A lament for the Sahitya Akademi Award of India.


And a review on the brilliant “Laburnum for my head” by Temsula Ao

The home page of sahitya-akademi.gov.in

Sahitya Akademi Award, who? Indian youth today rants on Oscar winners, and Booker prizes. But ask them about their own country’s highest academic honor, and they fail miserably. Ask them about Indian Filmfare award, and the reaction would be the same.

I feel them because I am one of them. We are not to blame entirely, because these great institutions of India, the apparent gatekeepers of literary and film culture are not popular and remain obscure. Hell, they don’t even make an effort to be inclusive.

For example, take the website of Sahitya Akademi Award in the picture above.

I mean, wouldn’t you expect better content, grammar, and sentences from the great National Academy of Letters itself. No doubt, the Indian youth doesn’t care about them anymore.
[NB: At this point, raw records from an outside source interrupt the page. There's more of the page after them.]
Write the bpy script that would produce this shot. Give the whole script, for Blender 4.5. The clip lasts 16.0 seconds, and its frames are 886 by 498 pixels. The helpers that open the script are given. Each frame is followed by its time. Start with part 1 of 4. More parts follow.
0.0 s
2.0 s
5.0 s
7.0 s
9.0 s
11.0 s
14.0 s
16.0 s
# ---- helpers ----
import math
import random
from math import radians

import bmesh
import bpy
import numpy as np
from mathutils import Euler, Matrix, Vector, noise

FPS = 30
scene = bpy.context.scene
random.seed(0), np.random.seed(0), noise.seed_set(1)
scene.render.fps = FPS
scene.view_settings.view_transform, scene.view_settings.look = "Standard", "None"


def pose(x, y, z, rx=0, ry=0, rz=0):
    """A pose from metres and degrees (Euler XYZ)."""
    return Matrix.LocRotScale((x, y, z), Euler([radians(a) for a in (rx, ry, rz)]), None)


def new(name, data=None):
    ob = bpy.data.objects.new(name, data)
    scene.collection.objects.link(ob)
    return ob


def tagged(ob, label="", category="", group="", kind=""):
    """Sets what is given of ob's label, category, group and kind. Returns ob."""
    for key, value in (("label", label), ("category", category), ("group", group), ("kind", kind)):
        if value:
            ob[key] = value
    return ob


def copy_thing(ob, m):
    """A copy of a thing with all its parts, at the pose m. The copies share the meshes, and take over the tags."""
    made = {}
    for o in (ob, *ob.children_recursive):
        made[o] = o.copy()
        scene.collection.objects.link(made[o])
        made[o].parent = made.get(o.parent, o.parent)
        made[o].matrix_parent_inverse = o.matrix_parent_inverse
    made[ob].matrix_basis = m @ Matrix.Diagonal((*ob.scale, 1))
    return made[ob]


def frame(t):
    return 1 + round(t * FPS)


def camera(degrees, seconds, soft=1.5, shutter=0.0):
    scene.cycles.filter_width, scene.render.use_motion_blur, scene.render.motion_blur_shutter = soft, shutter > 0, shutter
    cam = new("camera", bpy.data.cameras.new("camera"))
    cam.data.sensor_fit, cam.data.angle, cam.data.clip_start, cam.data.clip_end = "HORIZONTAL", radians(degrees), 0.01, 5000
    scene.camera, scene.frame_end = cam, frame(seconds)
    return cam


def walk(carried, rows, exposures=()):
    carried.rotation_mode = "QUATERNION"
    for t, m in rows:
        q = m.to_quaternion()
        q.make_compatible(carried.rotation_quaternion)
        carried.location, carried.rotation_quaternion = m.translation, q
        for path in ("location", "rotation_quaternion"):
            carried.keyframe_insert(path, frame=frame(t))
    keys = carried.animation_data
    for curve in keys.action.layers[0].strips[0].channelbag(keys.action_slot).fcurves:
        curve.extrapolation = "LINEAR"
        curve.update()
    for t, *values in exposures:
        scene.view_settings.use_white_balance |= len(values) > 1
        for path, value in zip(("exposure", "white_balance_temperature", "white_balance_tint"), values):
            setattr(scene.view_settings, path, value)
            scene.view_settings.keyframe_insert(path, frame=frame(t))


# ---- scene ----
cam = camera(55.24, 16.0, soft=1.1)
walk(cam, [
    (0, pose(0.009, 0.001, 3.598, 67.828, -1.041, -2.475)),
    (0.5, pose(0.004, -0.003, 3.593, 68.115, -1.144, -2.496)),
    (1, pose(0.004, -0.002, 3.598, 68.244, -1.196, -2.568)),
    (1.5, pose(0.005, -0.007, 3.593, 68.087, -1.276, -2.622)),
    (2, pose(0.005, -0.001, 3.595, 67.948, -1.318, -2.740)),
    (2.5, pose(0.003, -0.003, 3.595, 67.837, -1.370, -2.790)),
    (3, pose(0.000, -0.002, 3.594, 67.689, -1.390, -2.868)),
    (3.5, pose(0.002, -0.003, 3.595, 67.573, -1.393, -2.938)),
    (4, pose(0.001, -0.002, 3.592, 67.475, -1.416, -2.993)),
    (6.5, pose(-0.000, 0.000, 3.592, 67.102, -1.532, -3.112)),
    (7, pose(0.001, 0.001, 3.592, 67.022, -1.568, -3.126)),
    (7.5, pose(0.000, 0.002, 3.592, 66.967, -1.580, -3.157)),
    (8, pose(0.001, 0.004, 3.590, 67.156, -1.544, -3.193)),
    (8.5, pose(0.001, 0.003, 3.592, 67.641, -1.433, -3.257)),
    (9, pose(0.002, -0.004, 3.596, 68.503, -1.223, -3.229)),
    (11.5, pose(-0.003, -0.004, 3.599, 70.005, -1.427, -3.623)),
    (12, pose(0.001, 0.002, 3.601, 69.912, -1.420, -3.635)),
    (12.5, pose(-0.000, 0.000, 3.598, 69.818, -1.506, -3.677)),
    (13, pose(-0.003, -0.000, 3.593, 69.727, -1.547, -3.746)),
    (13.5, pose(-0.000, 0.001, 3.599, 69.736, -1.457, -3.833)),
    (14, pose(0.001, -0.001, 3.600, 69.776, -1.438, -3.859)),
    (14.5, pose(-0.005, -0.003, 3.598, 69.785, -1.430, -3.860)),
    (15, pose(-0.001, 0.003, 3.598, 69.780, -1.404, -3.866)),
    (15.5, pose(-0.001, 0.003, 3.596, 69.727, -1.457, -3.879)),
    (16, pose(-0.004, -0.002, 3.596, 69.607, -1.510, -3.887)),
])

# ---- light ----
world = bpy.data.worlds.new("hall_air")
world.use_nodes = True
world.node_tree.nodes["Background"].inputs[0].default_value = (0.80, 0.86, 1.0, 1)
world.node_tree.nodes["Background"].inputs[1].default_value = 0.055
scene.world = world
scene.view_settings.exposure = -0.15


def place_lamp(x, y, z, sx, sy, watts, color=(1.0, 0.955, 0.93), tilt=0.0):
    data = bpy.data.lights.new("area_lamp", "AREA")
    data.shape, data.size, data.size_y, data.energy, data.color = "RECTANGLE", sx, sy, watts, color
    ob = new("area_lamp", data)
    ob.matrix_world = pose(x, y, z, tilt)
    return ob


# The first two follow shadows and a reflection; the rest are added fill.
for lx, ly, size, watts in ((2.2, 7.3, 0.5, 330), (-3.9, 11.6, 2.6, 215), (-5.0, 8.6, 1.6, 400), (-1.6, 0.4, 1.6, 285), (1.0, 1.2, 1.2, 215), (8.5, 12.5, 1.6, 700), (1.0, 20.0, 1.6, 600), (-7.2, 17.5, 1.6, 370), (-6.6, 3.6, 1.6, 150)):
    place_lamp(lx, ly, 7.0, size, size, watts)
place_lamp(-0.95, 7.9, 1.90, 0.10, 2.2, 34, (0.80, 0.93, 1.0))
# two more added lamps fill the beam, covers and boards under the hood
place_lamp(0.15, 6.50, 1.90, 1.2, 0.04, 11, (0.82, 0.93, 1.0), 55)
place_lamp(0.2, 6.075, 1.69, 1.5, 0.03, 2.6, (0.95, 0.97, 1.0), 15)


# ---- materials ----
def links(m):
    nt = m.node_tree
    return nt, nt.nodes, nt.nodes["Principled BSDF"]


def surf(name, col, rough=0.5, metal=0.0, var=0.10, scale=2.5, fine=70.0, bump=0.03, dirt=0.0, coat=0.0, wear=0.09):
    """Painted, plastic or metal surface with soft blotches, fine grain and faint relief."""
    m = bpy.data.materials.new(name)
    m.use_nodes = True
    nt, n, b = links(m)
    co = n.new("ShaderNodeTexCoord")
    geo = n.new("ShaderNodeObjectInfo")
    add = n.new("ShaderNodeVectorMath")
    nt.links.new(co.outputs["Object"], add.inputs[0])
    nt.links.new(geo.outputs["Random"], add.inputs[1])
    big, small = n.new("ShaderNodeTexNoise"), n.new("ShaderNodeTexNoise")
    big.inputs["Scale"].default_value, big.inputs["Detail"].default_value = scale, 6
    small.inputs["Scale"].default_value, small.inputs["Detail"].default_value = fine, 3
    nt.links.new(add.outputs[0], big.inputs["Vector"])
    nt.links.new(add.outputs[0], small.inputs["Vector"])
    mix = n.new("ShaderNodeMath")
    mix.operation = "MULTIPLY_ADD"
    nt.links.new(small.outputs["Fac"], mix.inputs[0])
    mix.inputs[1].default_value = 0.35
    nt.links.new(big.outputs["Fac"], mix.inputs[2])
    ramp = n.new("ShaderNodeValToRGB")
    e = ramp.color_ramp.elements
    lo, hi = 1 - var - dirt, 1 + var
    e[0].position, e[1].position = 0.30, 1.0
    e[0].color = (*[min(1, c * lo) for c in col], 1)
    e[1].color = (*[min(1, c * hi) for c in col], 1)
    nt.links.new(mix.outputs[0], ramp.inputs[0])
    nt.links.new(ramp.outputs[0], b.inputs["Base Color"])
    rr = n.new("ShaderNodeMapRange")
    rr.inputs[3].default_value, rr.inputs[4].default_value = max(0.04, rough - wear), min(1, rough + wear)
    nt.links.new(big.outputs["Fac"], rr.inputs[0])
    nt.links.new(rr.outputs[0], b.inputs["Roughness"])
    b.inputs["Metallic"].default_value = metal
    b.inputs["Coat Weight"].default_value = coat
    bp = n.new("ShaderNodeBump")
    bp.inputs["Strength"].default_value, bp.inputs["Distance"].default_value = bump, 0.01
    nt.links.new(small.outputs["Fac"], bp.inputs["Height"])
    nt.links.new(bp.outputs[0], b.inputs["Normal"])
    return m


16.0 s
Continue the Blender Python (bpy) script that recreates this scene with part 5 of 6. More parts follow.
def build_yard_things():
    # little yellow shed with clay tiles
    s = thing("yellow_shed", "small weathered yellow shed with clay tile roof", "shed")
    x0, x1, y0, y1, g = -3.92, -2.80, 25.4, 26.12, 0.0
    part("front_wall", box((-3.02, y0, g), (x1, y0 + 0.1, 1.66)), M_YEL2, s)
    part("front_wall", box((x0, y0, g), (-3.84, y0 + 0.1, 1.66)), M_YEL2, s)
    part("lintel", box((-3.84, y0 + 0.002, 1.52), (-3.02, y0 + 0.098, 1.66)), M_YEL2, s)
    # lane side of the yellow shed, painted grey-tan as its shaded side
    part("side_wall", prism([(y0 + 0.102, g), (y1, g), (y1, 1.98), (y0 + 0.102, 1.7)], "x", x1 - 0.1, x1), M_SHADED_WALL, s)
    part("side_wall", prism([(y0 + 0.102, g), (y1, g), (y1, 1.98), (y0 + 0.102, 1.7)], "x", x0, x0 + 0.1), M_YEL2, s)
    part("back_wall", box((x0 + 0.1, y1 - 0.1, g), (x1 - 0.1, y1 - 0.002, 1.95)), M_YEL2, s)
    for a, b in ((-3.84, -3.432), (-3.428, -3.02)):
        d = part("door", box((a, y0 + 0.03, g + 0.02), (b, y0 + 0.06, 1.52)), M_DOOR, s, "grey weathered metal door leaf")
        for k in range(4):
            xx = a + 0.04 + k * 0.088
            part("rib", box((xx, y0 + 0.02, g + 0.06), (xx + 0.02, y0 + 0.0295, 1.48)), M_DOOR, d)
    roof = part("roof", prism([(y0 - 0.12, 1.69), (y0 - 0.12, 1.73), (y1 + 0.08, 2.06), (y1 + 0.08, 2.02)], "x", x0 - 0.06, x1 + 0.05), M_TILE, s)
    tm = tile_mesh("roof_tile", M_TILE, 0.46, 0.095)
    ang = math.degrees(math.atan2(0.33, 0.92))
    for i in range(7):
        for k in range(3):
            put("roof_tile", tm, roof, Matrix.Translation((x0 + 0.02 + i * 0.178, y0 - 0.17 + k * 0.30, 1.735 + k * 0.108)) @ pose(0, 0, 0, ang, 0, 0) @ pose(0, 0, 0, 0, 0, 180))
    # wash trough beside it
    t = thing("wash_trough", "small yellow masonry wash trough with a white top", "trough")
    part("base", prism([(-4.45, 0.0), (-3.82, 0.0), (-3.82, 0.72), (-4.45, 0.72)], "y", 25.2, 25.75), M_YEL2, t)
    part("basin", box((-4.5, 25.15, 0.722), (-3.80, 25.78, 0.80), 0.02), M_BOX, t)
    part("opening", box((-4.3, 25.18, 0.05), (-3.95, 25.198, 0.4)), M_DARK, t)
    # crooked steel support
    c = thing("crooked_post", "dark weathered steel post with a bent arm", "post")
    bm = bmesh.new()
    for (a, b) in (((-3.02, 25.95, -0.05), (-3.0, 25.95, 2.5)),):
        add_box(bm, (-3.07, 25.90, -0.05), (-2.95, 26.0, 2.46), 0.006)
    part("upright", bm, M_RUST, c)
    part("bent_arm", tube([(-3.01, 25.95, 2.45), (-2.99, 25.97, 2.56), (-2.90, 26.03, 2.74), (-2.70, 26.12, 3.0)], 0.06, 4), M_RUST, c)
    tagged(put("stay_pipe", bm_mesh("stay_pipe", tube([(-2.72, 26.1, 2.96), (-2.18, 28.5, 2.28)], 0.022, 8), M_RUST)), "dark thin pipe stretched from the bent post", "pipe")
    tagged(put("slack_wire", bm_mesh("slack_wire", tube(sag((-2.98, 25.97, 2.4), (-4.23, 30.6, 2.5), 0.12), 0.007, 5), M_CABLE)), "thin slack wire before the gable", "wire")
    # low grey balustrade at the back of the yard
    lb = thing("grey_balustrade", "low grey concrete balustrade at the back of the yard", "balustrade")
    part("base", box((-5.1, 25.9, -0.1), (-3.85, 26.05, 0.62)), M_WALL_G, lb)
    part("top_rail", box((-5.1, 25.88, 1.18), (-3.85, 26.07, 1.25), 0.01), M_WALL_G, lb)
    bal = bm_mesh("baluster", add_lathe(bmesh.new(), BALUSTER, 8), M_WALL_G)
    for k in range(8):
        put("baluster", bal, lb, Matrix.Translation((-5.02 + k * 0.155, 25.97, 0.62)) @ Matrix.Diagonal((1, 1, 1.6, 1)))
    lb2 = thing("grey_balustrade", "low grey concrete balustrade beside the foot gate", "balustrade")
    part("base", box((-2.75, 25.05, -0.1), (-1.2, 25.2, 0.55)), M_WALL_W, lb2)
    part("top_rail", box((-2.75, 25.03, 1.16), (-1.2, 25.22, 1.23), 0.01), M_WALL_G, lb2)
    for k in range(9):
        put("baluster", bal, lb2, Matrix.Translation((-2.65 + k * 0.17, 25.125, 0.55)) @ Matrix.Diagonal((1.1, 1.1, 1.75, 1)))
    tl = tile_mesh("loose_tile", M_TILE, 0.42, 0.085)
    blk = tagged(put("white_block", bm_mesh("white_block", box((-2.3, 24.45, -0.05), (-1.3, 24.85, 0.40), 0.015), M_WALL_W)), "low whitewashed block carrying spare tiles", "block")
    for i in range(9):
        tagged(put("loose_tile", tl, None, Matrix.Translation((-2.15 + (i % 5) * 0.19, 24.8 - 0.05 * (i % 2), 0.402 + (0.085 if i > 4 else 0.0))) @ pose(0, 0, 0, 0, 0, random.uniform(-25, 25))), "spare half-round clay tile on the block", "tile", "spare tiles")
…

But I recently started hunting and reading good books published in English by Indian authors and to my great surprise, Sahitya Akademi awards the best of literature from India, though winning the award does no good to the author. You see, in India, only chick-lit with titles like, “You swiped right to my bed”, “Of course I will marry you, only when you get richer”, “This is the shit story of your life”(names tweaked a bit to protect the authors) become famous and earn money. Not for any literary content, sorry, but only because of heavy marketing and catering to adolescent fantasies with stupid stories.


The first book that I picked up was “Laburnum for my head” by Temsula Ao, which won the award in English language category in 2013. It was a biased choice to pick this book because I am from the North-Eastern region of India and was delighted to see a writer from the region on the list.

“Laburnum for my head” is a collection of eight short stories based in Nagaland, a tribal majority state in North Eastern India. The theme of the stories is universal, with a very tribal setting. Temsula Ao was also awarded the Padma Shri 2007, for her contributions to literature in India.


A brief synopsis of the stories that moved me the most from this collection.

  1. Laburnum for my head — The titular story is a very simple and comforting tale about an old woman, Lentina who harbors a singular wish, to have a laburnum tree in her garden that would flower with yellow blossoms during spring. But alas! her laburnum saplings would die time and again. When her husband passes away, she has a moment of epiphany. She decides to do away with human pretensions like ostentatious gravestones for dead family members and buys herself a plot of land south of the cemetery. She decides that she will have a different burial, with a laburnum tree bursting with yellow flowers instead of a dead gravestone. Aided by her driver who turns into her confidante, she achieves her dream in death. This is a moving story that would stay with you. Every time I see a laburnum tree, I am reminded of this lady.
  2. Death of a hunter– A simple story of how a brave hunter, Imchanok is crippled by the specter of the magnificent animals he kills on his hunts. Even though much of his kills are an act of protecting his farm lands, he is consumed by guilt. There is a haunting imagery of a monkey leader taking the bullets for itself while urging its clan members to safety; this scene is enough to send chills down your spine.
  3. The Boy who sold an airfield– This is the wittiest tale of the lot, the story of a simple, smart boy Pokenmong or Porky, as the British officers called him. How he manages to sell an airfield that did not belong to anyone to unsuspecting villagers and turns his fortune is the funniest thing you will read in a long time.
  4. The letter– With a disturbing ending, this shows the struggles of both the villagers and the underground extremists in an eternal struggle for survival in disturbed Nagaland. Frustrated by the continuous exploitation by the underground military, a group of village youth kill an insurgent who comes demanding money in the village. But when one young man in the group finds a letter on the dead man, he realizes that often the hunter and the hunted are forced by their circumstances, not by their nature to do what they do.
  5. Sonny– Sonny was a revolutionary who is now dead and lamented by the lady who he was in love with, but had left when he chose the path of a rebel leader. This story shows the hypocrisy and power politics lurking in the inner circles of the insurgents, the vortex of which sucked Sonny in; Sonny who only wanted justice for his motherland.

The language of the book is very simple, and at 110 pages the book is a quick but leisurely read. I would not recommend it to people who equate flowery language alone to good writing.


But I would urge my fellow Indians to not neglect Indian literature. Please make a conscious effort to read and respect the good writing from our own native lands, or else the deluge of cheap chick literature in the market will silently kill the good work by struggling Indian writers.